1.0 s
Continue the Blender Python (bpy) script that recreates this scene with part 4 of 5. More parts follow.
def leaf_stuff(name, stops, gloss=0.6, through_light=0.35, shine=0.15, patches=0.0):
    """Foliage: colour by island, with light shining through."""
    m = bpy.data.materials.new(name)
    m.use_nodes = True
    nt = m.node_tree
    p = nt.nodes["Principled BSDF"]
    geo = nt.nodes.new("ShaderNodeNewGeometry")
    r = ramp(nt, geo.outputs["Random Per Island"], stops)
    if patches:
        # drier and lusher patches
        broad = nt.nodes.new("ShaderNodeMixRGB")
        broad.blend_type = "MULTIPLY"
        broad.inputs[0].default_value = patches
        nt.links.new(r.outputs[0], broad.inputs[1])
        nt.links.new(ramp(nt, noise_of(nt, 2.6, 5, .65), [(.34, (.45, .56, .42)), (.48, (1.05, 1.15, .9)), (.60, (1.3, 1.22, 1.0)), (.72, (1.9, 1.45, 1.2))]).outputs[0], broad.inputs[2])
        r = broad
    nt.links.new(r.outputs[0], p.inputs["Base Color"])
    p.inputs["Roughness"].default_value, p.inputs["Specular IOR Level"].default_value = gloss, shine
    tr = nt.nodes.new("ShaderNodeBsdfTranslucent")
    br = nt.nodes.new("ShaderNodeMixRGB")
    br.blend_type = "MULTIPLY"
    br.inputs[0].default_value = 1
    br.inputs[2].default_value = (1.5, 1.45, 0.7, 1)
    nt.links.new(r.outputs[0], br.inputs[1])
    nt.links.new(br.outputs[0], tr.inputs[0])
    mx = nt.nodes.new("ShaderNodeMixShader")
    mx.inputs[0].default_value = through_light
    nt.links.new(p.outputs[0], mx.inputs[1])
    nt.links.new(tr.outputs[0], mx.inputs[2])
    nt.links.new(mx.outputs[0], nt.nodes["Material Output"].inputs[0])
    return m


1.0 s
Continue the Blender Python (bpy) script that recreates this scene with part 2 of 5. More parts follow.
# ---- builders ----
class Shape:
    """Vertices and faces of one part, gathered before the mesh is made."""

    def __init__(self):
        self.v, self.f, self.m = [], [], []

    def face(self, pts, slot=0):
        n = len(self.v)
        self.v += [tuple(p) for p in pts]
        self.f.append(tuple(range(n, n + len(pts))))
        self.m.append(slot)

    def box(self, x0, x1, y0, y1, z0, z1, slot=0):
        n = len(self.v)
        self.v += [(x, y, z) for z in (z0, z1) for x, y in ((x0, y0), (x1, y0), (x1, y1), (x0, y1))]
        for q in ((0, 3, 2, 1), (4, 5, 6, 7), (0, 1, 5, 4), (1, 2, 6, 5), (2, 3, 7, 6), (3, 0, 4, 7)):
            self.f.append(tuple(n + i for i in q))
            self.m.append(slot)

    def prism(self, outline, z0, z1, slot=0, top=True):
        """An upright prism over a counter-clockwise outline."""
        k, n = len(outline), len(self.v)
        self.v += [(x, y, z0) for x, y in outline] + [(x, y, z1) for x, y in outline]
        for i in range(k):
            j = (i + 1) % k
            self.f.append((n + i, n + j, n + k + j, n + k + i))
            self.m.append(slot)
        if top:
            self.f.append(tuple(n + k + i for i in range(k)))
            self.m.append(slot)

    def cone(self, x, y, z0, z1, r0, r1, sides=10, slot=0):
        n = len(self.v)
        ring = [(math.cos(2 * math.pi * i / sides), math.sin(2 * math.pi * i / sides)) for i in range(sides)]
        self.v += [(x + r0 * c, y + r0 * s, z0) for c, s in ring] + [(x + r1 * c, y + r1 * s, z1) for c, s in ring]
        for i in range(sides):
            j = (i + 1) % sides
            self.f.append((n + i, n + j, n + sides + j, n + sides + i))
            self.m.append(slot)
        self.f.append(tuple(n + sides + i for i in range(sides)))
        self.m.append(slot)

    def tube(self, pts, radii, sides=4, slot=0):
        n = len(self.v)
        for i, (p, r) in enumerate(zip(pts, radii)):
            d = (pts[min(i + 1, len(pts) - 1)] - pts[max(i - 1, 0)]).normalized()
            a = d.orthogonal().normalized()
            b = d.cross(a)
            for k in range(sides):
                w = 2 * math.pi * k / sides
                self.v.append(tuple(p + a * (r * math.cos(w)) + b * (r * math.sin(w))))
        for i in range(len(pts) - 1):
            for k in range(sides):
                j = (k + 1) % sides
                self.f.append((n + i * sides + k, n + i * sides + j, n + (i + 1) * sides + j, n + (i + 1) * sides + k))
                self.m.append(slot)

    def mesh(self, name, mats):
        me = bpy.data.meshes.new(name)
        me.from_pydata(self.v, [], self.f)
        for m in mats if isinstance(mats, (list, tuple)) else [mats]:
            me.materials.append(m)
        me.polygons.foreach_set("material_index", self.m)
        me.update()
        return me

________

• **Aim of the exercise**
Return each line of the listing that holds the string "Continue".

• **Answer to the exercise**
Continue the Blender Python (bpy) script that recreates this scene with part 4 of 5. More parts follow.
Continue the Blender Python (bpy) script that recreates this scene with part 2 of 5. More parts follow.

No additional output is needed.